La toile recèle de nombreuses surprises qui ne demandent qu’à être découvertes. Le spectre est vaste, du film érotique à l’eau de rose aux amours bestiales, scènes classiques ou fantaisistes, tout y est représenté. Cet art de la pornographie véhicule des images et des messages tournés vers le respect et le plaisir de tous les individus. S’il est principalement tourné vers les femmes, il est avant tout inclusif et émancipatoire. Il libère les fantasmes, redonne à chaque personne sa valeur : toutes les sexualités sont belles, tous les corps sont beaux.

En conclusion

On résumera l’enjeu du féminisme dans le porno par cette très juste citation d’Erika Lust : « Le porno peut être particulièrement nocif pour les jeunes lorsqu’il leur apprend à donner la priorité au plaisir masculin, qu’il leur montre des rôles sexuels néfastes, qu’il ignore l’importance du consentement, qu’il montre des types corporels particuliers comme la norme et qu’il présente des fantasmes sexuels purs et durs comme le seul moyen d’avoir des relations sexuelles« . La pornographie est le simple reflet des inégalités de la société dans laquelle on vit. Miroir grossissant d’une idéologie de domination patriarcale qui commence, lentement mais sûrement, à être ébranlée.

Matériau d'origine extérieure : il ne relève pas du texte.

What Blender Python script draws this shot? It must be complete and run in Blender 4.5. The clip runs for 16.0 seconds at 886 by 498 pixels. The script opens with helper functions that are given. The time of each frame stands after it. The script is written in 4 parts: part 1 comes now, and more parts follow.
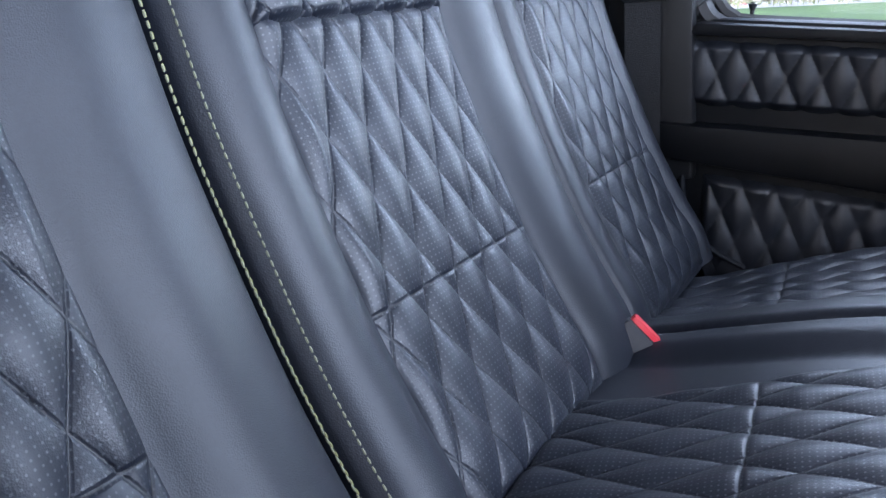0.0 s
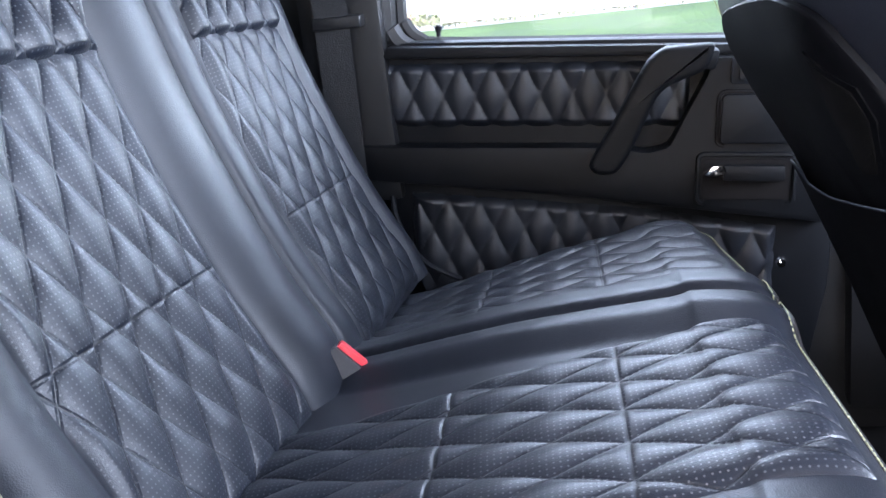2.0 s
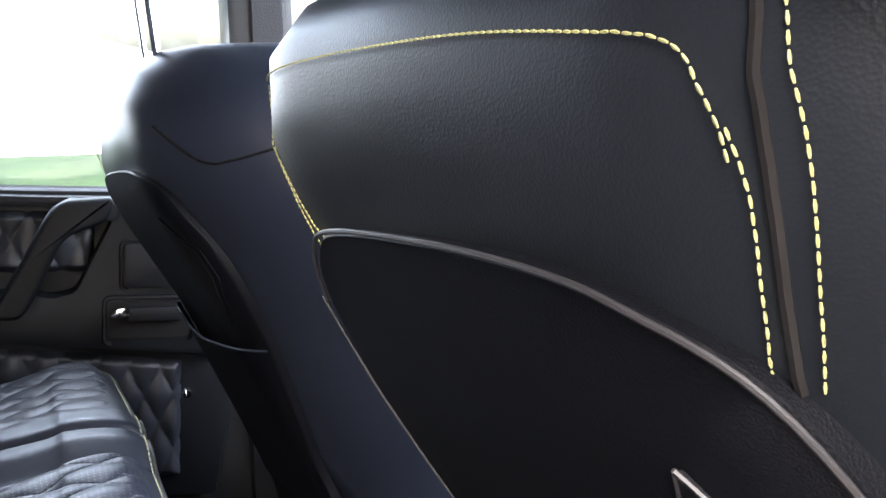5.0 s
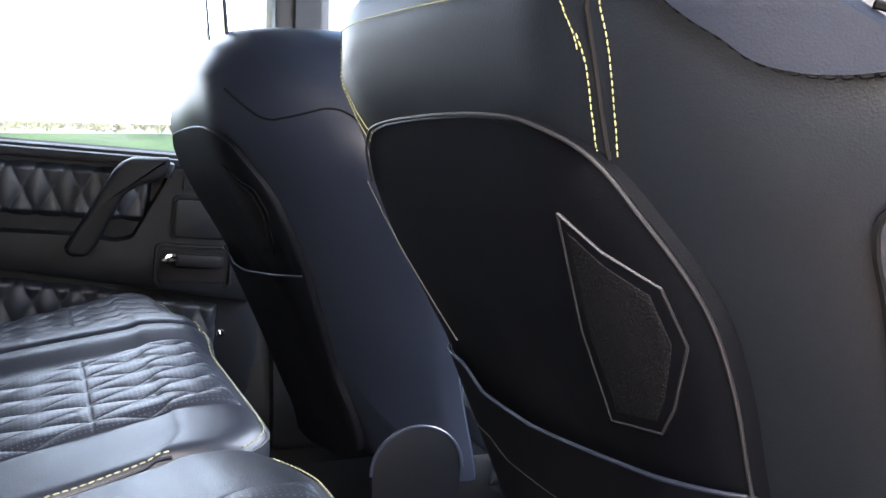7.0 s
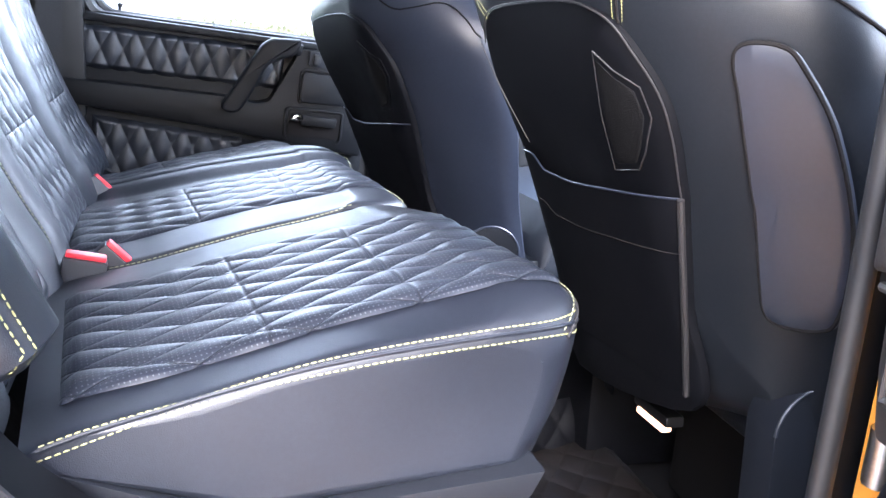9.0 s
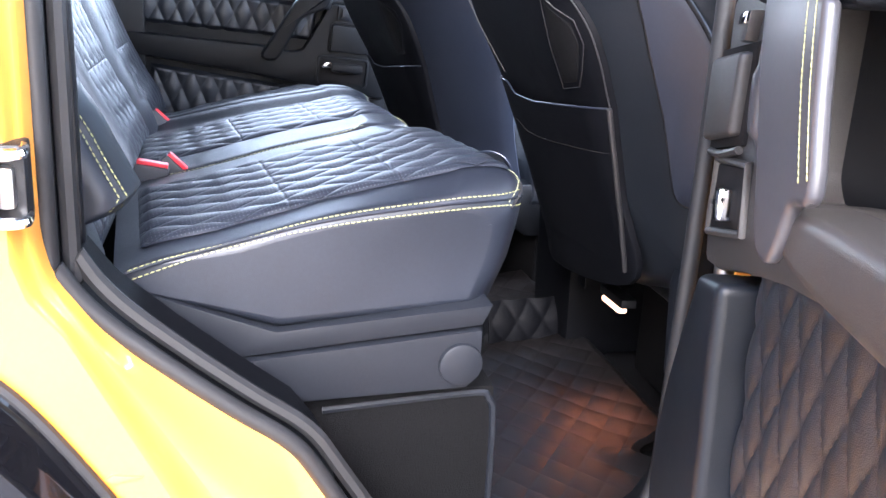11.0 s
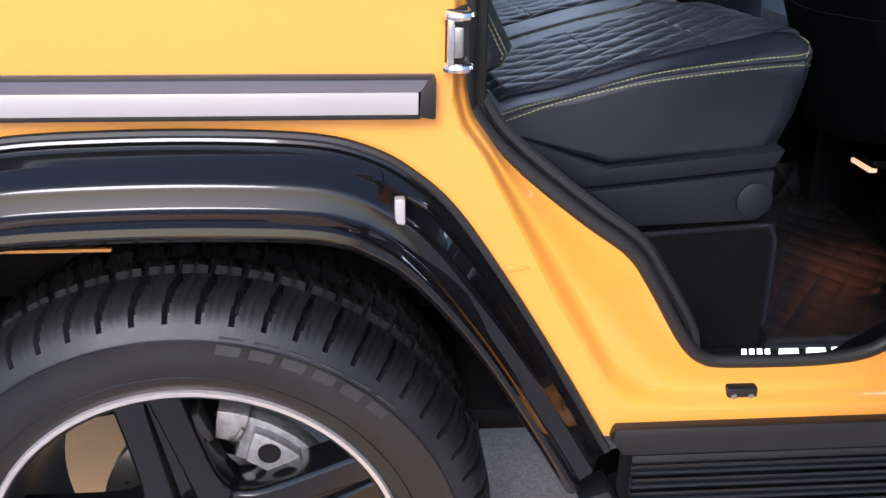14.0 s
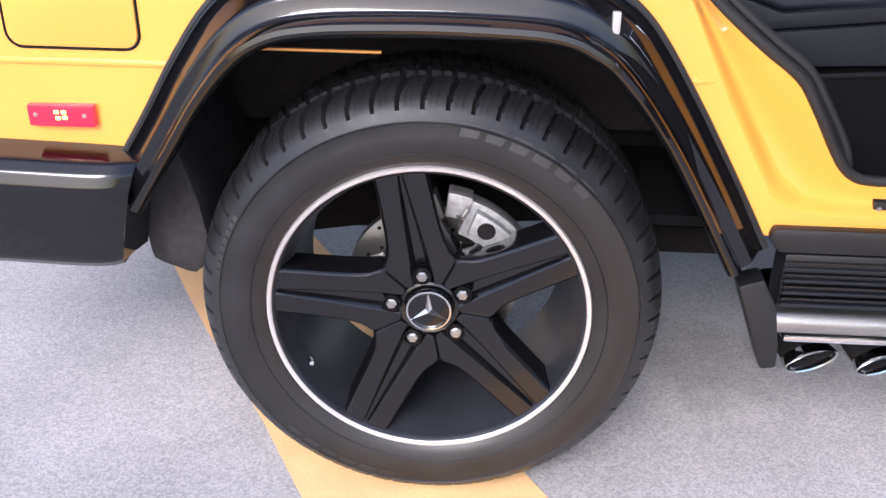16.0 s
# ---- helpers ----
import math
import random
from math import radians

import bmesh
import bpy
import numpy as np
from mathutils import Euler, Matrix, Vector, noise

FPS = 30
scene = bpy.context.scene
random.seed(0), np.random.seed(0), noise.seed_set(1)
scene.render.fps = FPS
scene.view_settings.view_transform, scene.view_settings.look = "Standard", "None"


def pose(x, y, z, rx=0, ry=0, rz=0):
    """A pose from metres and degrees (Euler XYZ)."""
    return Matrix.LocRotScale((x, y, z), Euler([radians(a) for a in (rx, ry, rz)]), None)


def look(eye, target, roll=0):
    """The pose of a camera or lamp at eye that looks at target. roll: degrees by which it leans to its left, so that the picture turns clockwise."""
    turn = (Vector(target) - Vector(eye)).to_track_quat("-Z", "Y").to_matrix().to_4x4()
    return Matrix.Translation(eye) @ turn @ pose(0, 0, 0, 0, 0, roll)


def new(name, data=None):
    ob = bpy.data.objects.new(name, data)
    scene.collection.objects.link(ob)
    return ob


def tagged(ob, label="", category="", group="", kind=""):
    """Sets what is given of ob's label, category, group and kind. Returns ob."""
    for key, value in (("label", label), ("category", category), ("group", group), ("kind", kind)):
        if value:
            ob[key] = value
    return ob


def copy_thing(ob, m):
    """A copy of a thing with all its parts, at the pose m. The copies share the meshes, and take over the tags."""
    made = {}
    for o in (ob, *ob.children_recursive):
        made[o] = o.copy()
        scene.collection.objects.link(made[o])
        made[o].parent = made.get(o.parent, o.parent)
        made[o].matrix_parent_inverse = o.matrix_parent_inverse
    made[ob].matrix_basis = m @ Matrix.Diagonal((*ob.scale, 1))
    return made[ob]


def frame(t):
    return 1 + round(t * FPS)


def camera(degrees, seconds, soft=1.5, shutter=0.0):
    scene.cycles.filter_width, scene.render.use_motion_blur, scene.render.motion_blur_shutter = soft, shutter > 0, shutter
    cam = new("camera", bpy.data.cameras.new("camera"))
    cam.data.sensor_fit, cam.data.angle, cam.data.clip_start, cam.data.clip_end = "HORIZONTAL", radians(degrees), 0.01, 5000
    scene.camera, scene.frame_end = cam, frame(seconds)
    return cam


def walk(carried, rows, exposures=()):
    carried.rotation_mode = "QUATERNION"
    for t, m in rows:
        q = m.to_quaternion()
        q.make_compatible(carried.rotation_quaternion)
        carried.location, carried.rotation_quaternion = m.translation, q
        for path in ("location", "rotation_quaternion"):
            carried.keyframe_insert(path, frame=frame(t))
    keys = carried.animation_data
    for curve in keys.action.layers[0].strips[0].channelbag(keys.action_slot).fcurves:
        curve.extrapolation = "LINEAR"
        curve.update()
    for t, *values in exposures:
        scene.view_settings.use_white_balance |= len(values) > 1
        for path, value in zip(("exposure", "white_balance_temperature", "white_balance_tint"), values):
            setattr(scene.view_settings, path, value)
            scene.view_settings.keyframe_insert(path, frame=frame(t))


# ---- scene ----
cam = camera(49.3, 16.0, soft=1.5)
PATH = [
    (0, (0.629, 0.303, 1.294), (-0.22, 2.014, 0.702), -4.6),
    (0.5, (0.645, 0.313, 1.288), (-0.096, 2.059, 0.655), -4.9),
    (1, (0.671, 0.329, 1.286), (0.052, 2.13, 0.677), -6.9),
    (1.5, (0.684, 0.332, 1.292), (0.192, 2.177, 0.695), -6.8),
    (2, (0.693, 0.328, 1.293), (0.298, 2.198, 0.705), -6.8),
    (2.5, (0.716, 0.324, 1.295), (0.466, 2.222, 0.718), -6.4),
    (3, (0.73, 0.307, 1.307), (0.679, 2.231, 0.764), -5.6),
    (3.5, (0.742, 0.288, 1.317), (0.894, 2.213, 0.797), -4.7),
    (4, (0.757, 0.269, 1.324), (1.083, 2.182, 0.841), -3.7),
    (4.5, (0.772, 0.227, 1.336), (1.315, 2.101, 0.898), -2.4),
    (4.7, (0.783, 0.217, 1.34), (1.41, 2.07, 0.922), -2.0),
    (6.8, (0.717, 0.006, 1.32), (1.415, 1.841, 0.937), 2.0),
    (7, (0.699, -0.035, 1.307), (1.358, 1.817, 0.936), 2.2),
    (7.5, (0.657, -0.16, 1.293), (1.191, 1.721, 0.87), 1.7),
    (8, (0.601, -0.273, 1.292), (1.077, 1.609, 0.811), 2.2),
    (8.5, (0.516, -0.407, 1.3), (1.047, 1.453, 0.79), 2.7),
    (9, (0.487, -0.505, 1.301), (1.067, 1.329, 0.754), 4.4),
    (9.5, (0.537, -0.595, 1.306), (1.112, 1.233, 0.731), 4.5),
    (10, (0.564, -0.685, 1.291), (1.079, 1.158, 0.708), 4.3),
    (10.2, (0.557, -0.716, 1.282), (1.026, 1.134, 0.684), 3.8),
    (12.3, (0.362, -0.907, 1.348), (0.882, 0.906, 0.683), 3.1),
    (12.5, (0.354, -0.901, 1.341), (0.79, 0.919, 0.636), 2.1),
    (13, (0.31, -0.926, 1.337), (0.546, 0.91, 0.581), 1.7),
    (13.5, (0.267, -0.992, 1.337), (0.435, 0.839, 0.553), 1.0),
    (14, (0.227, -1.056, 1.321), (0.386, 0.755, 0.488), 1.0),
    (14.5, (0.221, -1.157, 1.315), (0.179, 0.632, 0.422), 0.3),
    (15, (0.232, -1.305, 1.287), (0.058, 0.462, 0.366), -0.3),
    (15.3, (0.2, -1.343, 1.281), (-0.016, 0.405, 0.335), -1.0),
    (15.5, (0.168, -1.378, 1.273), (-0.016, 0.372, 0.323), -0.7),
    (16, (0.095, -1.421, 1.263), (0.004, 0.342, 0.322), 0.9),
]
EXPOSURE = [(0, 2.1, 5600, 17), (1.0, 2.15, 5650, 17), (1.5, 2.42, 5750, 17), (2.5, 2.55, 5850, 17), (4.7, 2.45, 6150, 15), (7, 2.45, 6000, 15), (8.2, 2.95, 5800, 16), (9, 3.2, 5750, 16), (10.2, 3.35, 5750, 16),
            (12.3, 1.5, 5500, 16), (13.5, 0.88, 5600, 17), (14.5, 0.75, 5700, 17), (15, 0.92, 5700, 17), (16, 1.12, 5700, 17)]
walk(cam, [(t, look(eye, target, roll)) for t, eye, target, roll in PATH], EXPOSURE)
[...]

Si la nouvelle vague féministe génère de l’enthousiasme, elle attise aussi quelques critiques parmi les plus sceptiques. Saura-t-elle rester éthique, ou bien l’appât du gain l’avalera-t-elle ? Comment attirer le flux faramineux de consommateurs vers cette nouvelle offre, qui plus est souvent payante ? Le plus difficile demeure la sensibilisation au phénomène. Même s’il n’est pas parfait, au moins, le porno féministe se sort les doigts du cul – sans mauvais jeu de mot – pour essayer de faire bouger les lignes. S’il y aura certes toujours plus de visites sur le mainstream, on peut, malgré tout, agir en accord avec nos convictions à l’échelle individuelle. Et alors peut-être, collectivement, participer à la création d’un néo X positif et inclusif.